Dickinson joins Main Street ND initiative
Dickinson has joined the Main Street ND Initiative. Started by Gov. Doug Burgum, the program provides resources and guidelines to help create vibrant downtown areas and represents a unified effort across the state. The initiative looks at three p...
Dickinson has joined the Main Street ND Initiative.
Started by Gov. Doug Burgum, the program provides resources and guidelines to help create vibrant downtown areas and represents a unified effort across the state.
The initiative looks at three pillars: healthy, vibrant communities; 21st century workforce; and smart, efficient infrastructure.
"It's really an initiative that encourages the MSI communities to start to build these vibrant and revitalized downtown areas," Jennifer Strange, Downtown Dickinson Association executive director, said.
The DDA is joined in the effort by City of Dickinson, Dickinson Area Chamber of Commerce, Stark Development Corp. and Dickinson State University, among others.
Having attended a statewide Main Street ND summit, held in Bismarck on Feb. 12, Strange is excited about the prospects for Dickinson.
"After a team of nine or 10 of us from Dickinson went to the Main Street (ND) summit... we came back and said, let's make Dickinson an MSI community, and let's figure out how we can grow and develop and benefit from the governor's initiative," she said.
According to Strange, millennials identify a vibrant downtown as being key in considering where they want to live.
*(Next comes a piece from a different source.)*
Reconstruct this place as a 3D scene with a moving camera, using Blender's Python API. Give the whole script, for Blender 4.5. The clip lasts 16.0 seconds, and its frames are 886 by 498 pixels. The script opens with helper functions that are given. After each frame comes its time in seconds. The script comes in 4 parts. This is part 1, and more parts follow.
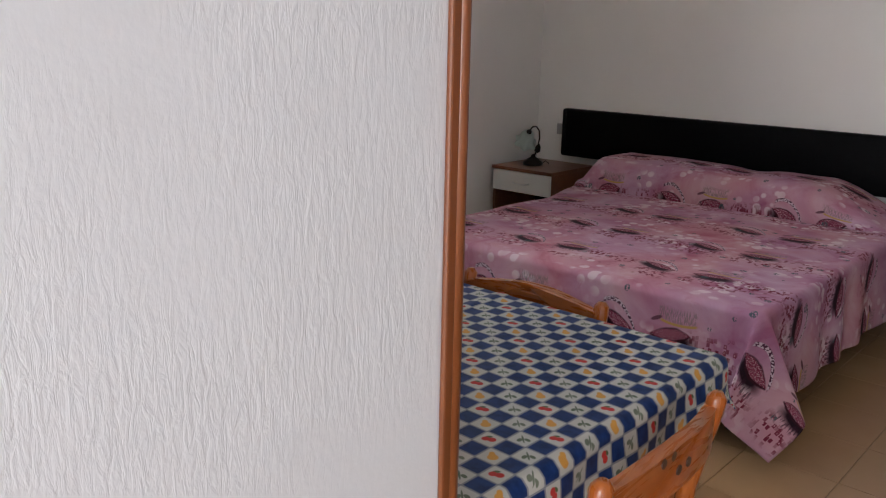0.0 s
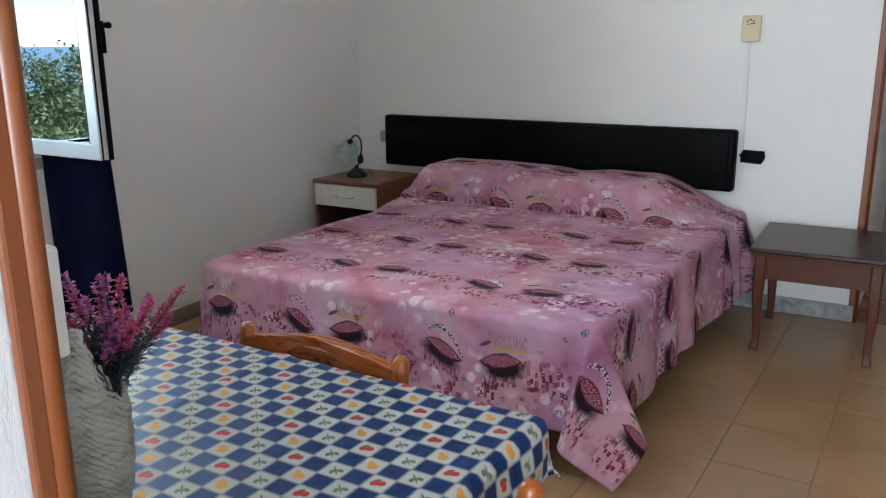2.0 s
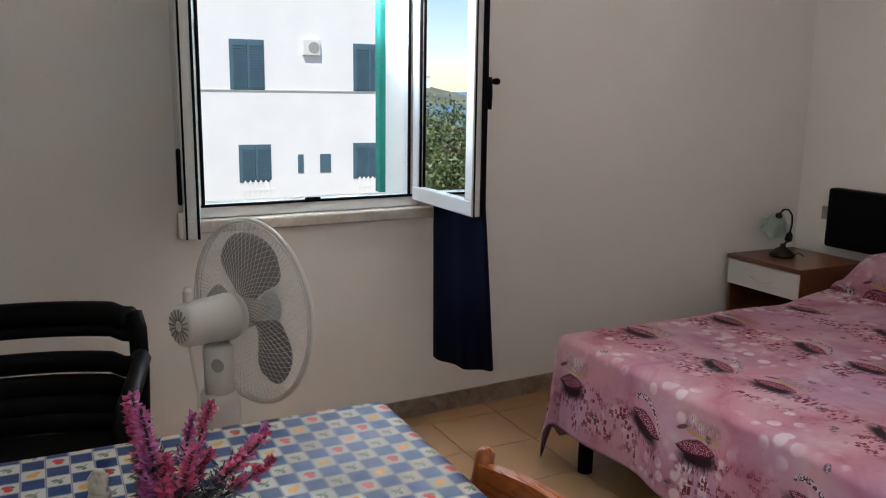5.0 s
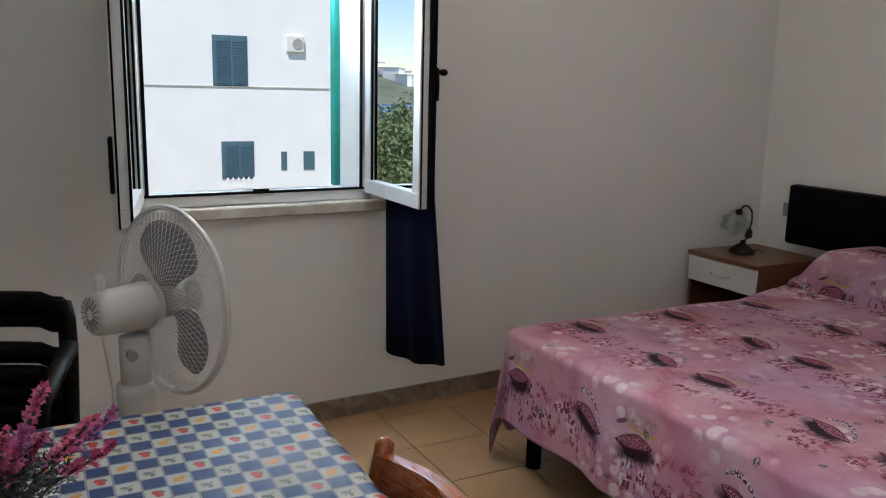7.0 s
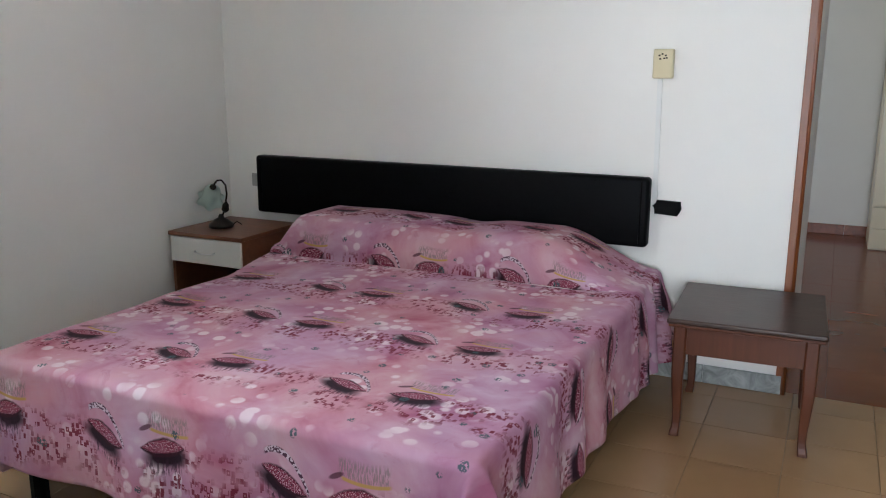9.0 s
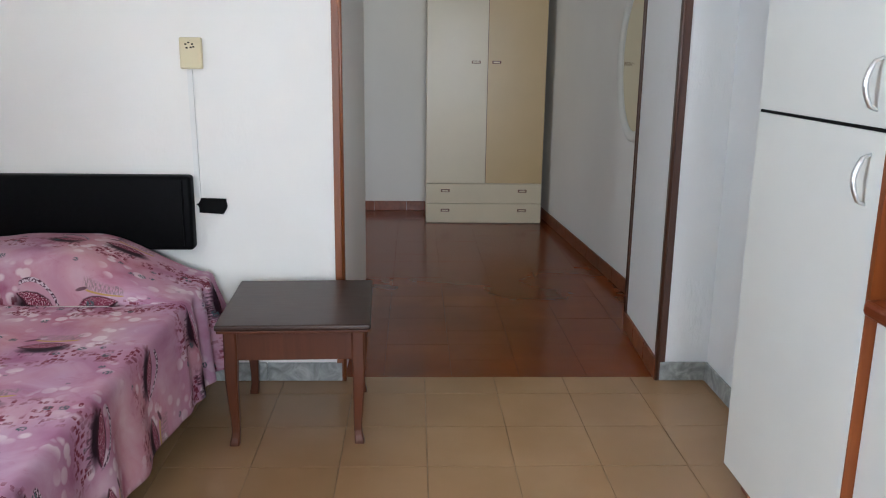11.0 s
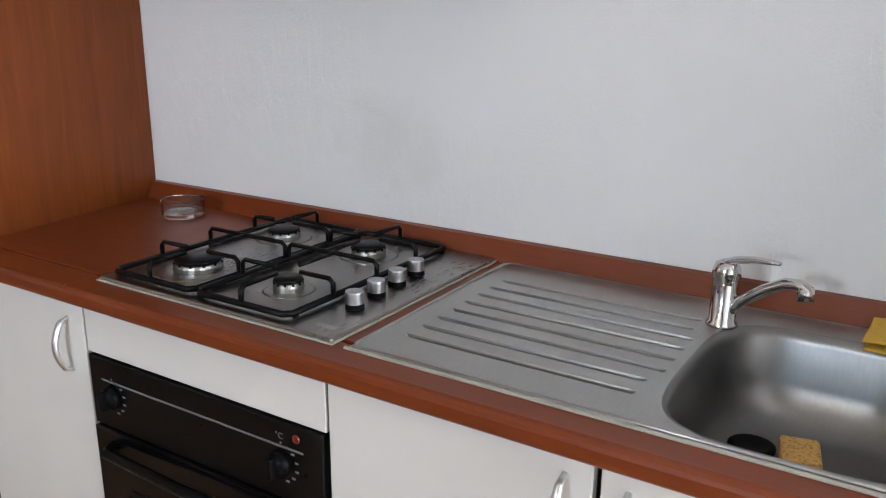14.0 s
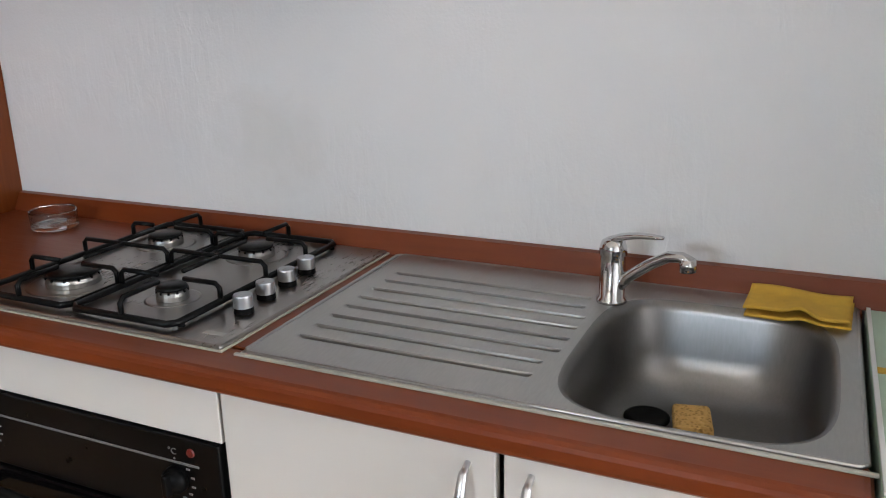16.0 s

This includes a vibrant nightlife, community-oriented activities, public markets, outdoor dining and seating, cultural arts and live music.
"The reality is fewer and fewer people need to go to a corporate campus for their job," she said. "Millennials especially can figure out how to work a job they like from a laptop, anywhere they want to live. That is groundbreaking."
Positive qualities already in place in Dickinson include its historic architecture and downtown events, an effort that has been growing over several years.
"We have that idea and reality of cultural arts programming already happening in downtown Dickinson," Strange said. "Our hope as we develop the (MSI) aspect in Dickinson is we all start to work together and turn this into a concerted effort that benefits all stakeholders."
Direction is also provided for common concerns, such as increasing local shopping.
"We learned that, for instance, 70 percent of all brick and mortar retail purchases happen between 4 and 9 p.m.," Strange said. "One of the things most vibrant downtown neighborhoods share is late night shopping."
Other positive features include outdoor seating and engaging storefronts. Currently being developed by the DDA is a downtown promenade.
The initiative also aims to quell urban drift.
"We're losing people when they hit an age of young adulthood because they go somewhere else," Strange said. "We also lose people when they age and become senior citizens. They move to where their kids have moved to, or to the bigger city for easier retail and health care services."
Being a part of the statewide effort is exciting, Strange said.
"We look forward to getting the information from them that might be available to us," she said. "They are the holders of a lot of really great information and resources that they can direct MSI communities to that could include granting opportunities."